25 November 2020

Children of the Land

I didn't feel like posting about the last couple of books I finished (From the Ashes, Hand to Mouth, How Proust Can Change Your Life), although it was not because they weren't impactful. It's because there weren't singular items that stood out, and I haven't given enough thought to form overall impressions (not that I explicitly undergo this exercise for other books either).

But here is a long quotation from Children of the Land that stood out. For context, the book is a memoire about the authors' experience being an undocumented immigrant. 

Going to La Loma was the only way I would unravel and return to the world of the living.
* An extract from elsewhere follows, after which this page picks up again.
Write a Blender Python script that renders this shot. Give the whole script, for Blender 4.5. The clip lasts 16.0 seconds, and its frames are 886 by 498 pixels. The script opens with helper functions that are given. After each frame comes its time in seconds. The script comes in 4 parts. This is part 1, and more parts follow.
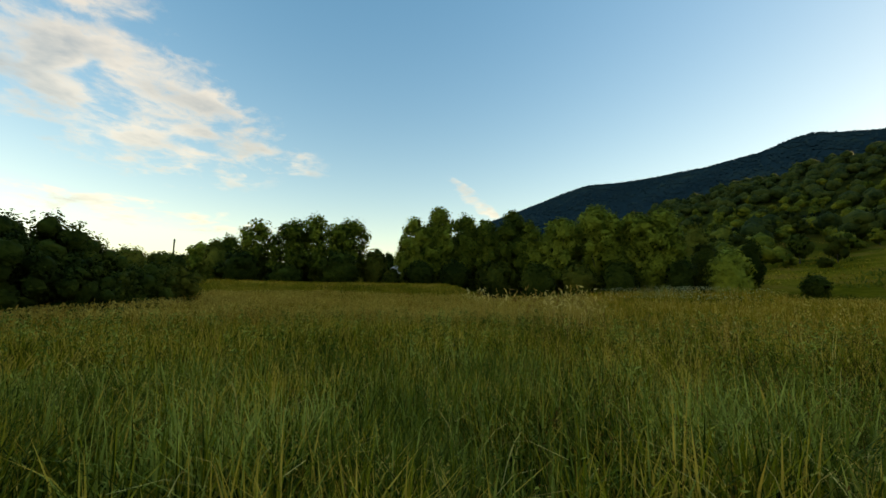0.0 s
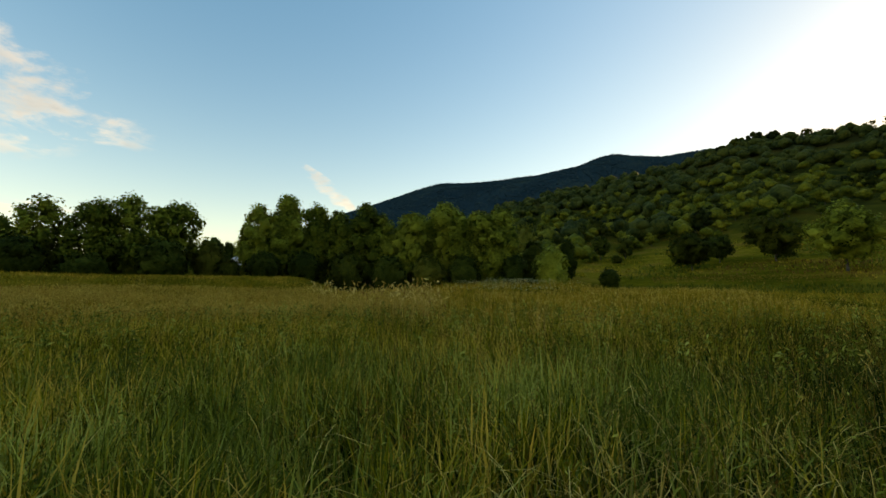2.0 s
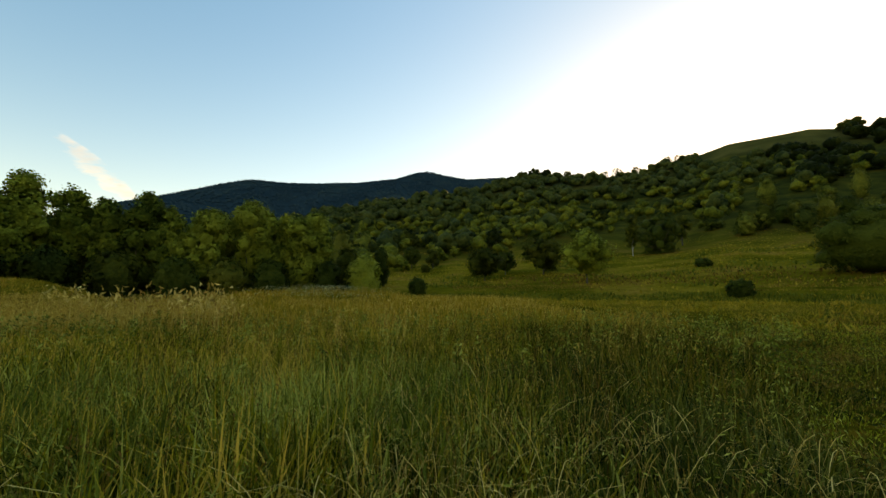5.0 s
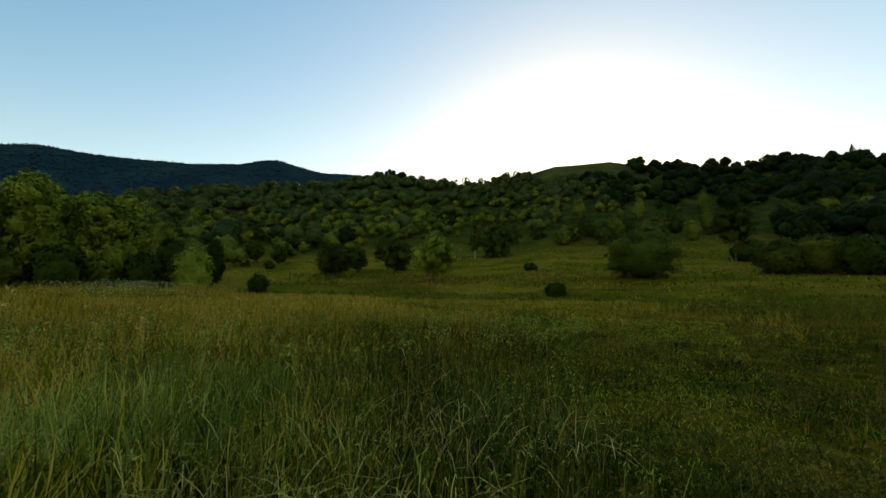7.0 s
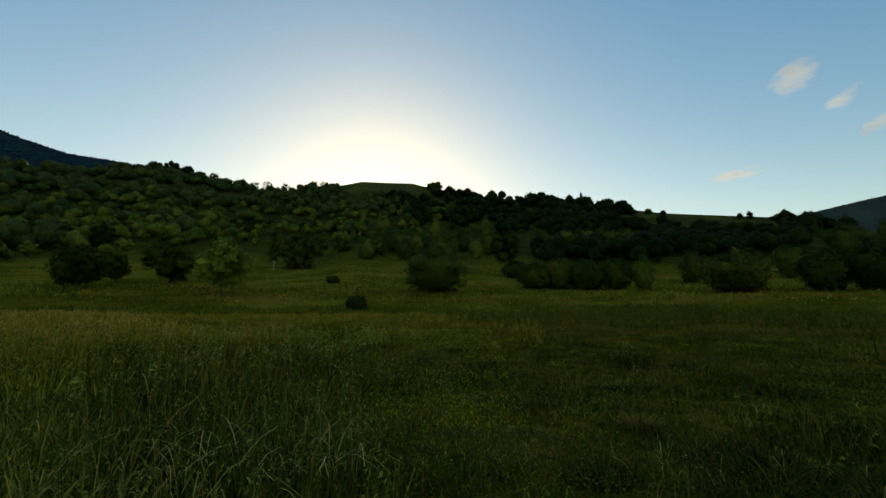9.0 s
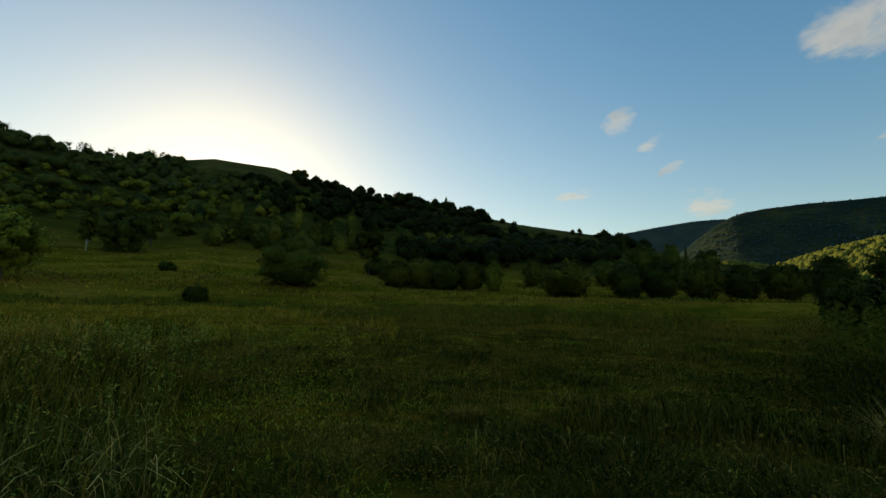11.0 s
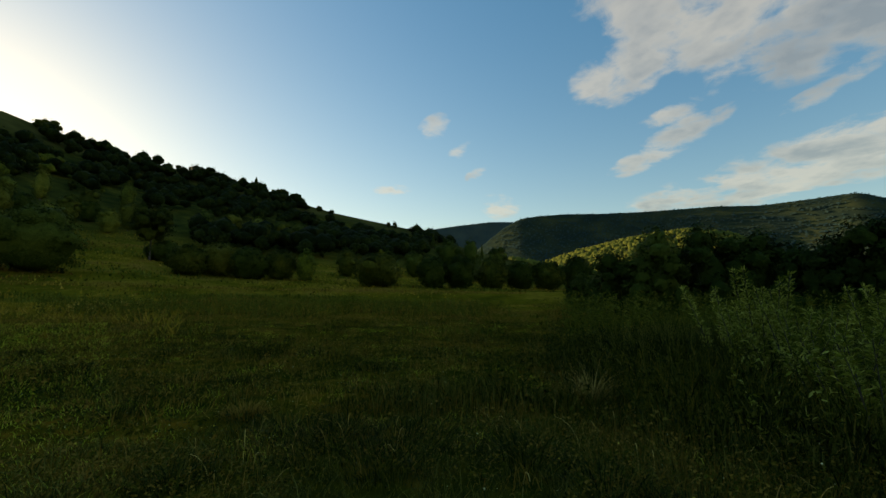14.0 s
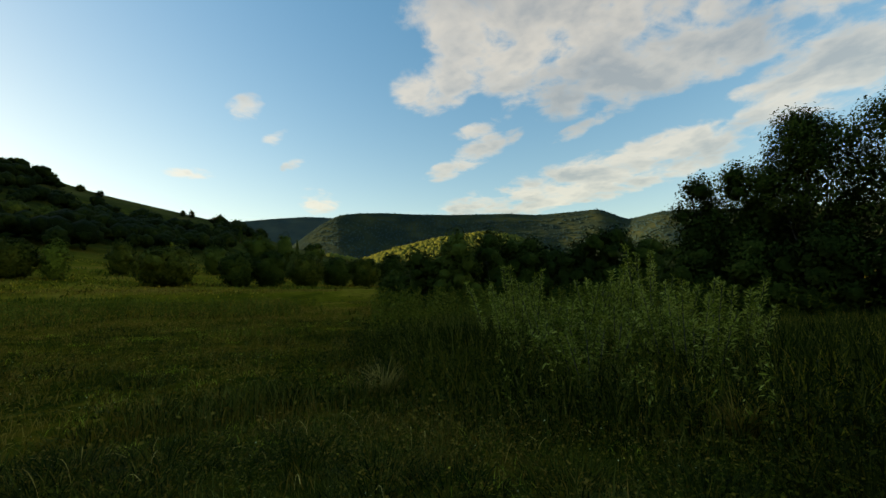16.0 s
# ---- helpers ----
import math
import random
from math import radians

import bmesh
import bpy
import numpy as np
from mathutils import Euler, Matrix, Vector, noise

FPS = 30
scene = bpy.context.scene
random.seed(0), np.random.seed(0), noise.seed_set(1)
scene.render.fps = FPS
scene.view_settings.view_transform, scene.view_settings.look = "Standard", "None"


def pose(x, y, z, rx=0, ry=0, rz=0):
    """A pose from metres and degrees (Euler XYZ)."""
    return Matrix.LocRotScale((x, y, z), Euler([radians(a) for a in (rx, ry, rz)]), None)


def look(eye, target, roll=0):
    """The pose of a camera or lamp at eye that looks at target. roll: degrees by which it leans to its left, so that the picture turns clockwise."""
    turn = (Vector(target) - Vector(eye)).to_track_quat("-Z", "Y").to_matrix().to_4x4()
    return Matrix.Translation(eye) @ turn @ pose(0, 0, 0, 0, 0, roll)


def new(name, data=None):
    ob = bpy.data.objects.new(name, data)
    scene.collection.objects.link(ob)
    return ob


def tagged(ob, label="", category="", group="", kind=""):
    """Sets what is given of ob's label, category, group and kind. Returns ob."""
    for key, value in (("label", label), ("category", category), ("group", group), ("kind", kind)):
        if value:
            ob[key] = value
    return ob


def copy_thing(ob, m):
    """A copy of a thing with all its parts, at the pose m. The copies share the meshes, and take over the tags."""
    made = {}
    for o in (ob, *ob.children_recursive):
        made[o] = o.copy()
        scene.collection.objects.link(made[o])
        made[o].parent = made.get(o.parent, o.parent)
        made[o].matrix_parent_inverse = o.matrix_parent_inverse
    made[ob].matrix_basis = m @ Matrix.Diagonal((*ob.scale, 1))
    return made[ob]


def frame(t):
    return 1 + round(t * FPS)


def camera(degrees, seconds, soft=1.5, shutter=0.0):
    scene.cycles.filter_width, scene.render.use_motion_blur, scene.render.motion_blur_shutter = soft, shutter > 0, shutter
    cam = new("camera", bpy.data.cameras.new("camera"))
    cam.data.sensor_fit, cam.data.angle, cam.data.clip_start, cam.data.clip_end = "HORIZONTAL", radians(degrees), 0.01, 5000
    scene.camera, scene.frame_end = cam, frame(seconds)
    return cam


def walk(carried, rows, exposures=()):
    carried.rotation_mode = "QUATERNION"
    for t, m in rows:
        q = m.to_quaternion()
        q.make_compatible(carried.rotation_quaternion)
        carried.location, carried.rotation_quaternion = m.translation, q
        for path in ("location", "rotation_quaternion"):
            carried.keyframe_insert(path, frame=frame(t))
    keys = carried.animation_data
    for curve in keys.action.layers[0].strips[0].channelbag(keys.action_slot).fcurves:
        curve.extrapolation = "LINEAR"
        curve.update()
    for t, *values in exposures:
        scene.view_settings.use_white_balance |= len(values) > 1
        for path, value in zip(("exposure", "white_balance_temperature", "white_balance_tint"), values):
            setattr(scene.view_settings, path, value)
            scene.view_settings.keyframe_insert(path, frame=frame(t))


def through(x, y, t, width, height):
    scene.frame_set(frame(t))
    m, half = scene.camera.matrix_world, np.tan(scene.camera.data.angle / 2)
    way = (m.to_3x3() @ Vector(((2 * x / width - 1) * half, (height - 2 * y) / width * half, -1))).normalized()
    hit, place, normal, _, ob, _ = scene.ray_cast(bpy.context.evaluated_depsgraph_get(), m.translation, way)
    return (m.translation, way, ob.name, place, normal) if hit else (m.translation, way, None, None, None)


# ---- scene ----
# The camera is held at arm's length and swings round with the one who holds it.
EYE_Z = 1.6
TURNS = [  # seconds, heading (clockwise from +y), tilt, roll
    (0, -0.06, 6.40, -0.60),
    (0.5, 6.32, 6.62, -0.03),
    (1, 10.73, 6.17, 0.14),
    (1.5, 15.08, 5.94, -0.18),
    (2, 19.76, 5.49, 0.05),
    (2.5, 23.90, 5.78, 1.02),
    (3, 29.35, 5.90, 1.81),
    (3.5, 33.03, 6.22, 1.55),
    (4, 37.64, 6.43, 0.88),
    (4.2, 39.09, 6.75, 0.89),
    (6.3, 55.05, 5.56, -1.08),
    (6.5, 57.05, 5.91, -0.53),
    (7, 64.78, 6.44, -0.50),
    (7.5, 71.81, 7.17, -0.21),
    (8, 79.10, 7.45, 0.38),
    (8.5, 85.02, 7.73, 0.26),
    (9, 91.28, 8.24, 0.31),
    (9.2, 93.02, 8.30, 0.39),
    (11.3, 112.69, 8.47, -0.76),
    (11.5, 114.59, 8.83, -0.30),
    (12, 119.30, 8.24, -0.40),
    (12.5, 122.95, 7.50, -0.60),
    (13, 126.65, 7.49, -0.27),
    (13.5, 131.28, 7.01, -1.54),
    (14, 134.86, 7.02, -0.58),
    (14.5, 141.55, 6.80, -0.70),
    (15, 146.84, 7.52, 0.16),
    (15.5, 151.32, 7.56, 1.10),
    (16, 159.57, 6.51, 1.02),
]


def ahead(az, el=0.0, d=1.0):
    a, e = radians(az), radians(el)
    return Vector((math.sin(a) * math.cos(e), math.cos(a) * math.cos(e), math.sin(e))) * d


def stand(az, el, roll):
    eye = ahead(az, 0, 0.75) + Vector((0, 0, EYE_Z))
    return look(eye, eye + ahead(az, el, 10), -roll)


cam = camera(93.5, 16.0)
walk(cam, [(t, stand(a, e, r)) for t, a, e, r in TURNS], [
    (0, 1.5, 9900, 12), (2.5, 1.55, 11100, 16), (4.2, 1.65, 11600, 18), (6.3, 1.78, 10900, 15), (7, 1.42, 9600, 11), (8, 0.95, 8800, 6), (9, 0.8, 8400, 5), (12, 0.72, 7900, 5), (14, 0.84, 8200, 6), (15.5, 0.95, 8600, 8), (16, 1.24, 8800, 9)])

# ---------------------------------------------------------------- light
SUN_AZ, SUN_EL = 82.0, 13.0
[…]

It happened when I was young. I wandered in the woods of the Sierra Nevada in the warmth of the summer, when the small mountain flowers and mule's ear sprouts were lush, I tried to open. I yellow and yellowed and sang and chanted, but even the warm breeze felt like knives to an exposed nerve. And a few years later, I came close to that disentanglement again, but again there was nothing for me to hold on to, nothing of substance to replay the centre, so I buckled up and tried to drive my car into the river. I didn't want to come back. And once this feeling of emptiness at my core started, it wouldn't go away. It was too late and it felt like I was becoming smaller day by day, unthreading, I could feel how much of myself I left behind everywhere I went. I was almost reeling in it because I felt it as a kind of ecstasy - parts of myself scattered over an entire landscape. A little of me here, a little of there. My anxiety no longer mattered, my sadness, my invisibility, and my hopelessness felt foreign to me, which is to say, they were inconsequential. I withdrew and let the world move my body without me, I tumbled like dried grass. I didn't have anything like La Loma, with its thick walls built by my ancestors, to bring me back to reality. No semblance of permanence. 

I felt most of the writing, and the quotation above especially, has a poetic quality to it. The author is a poet, so that's some basis for my vague feeling as it'd be hard for me to describe what exactly is poetry (and not that I read any). 

If I were to make some generalizations about all of the quotations that I've noted down in my blog, the commonality in style would be this vague poetic quality and the commonality in theme would be...lacking in substance?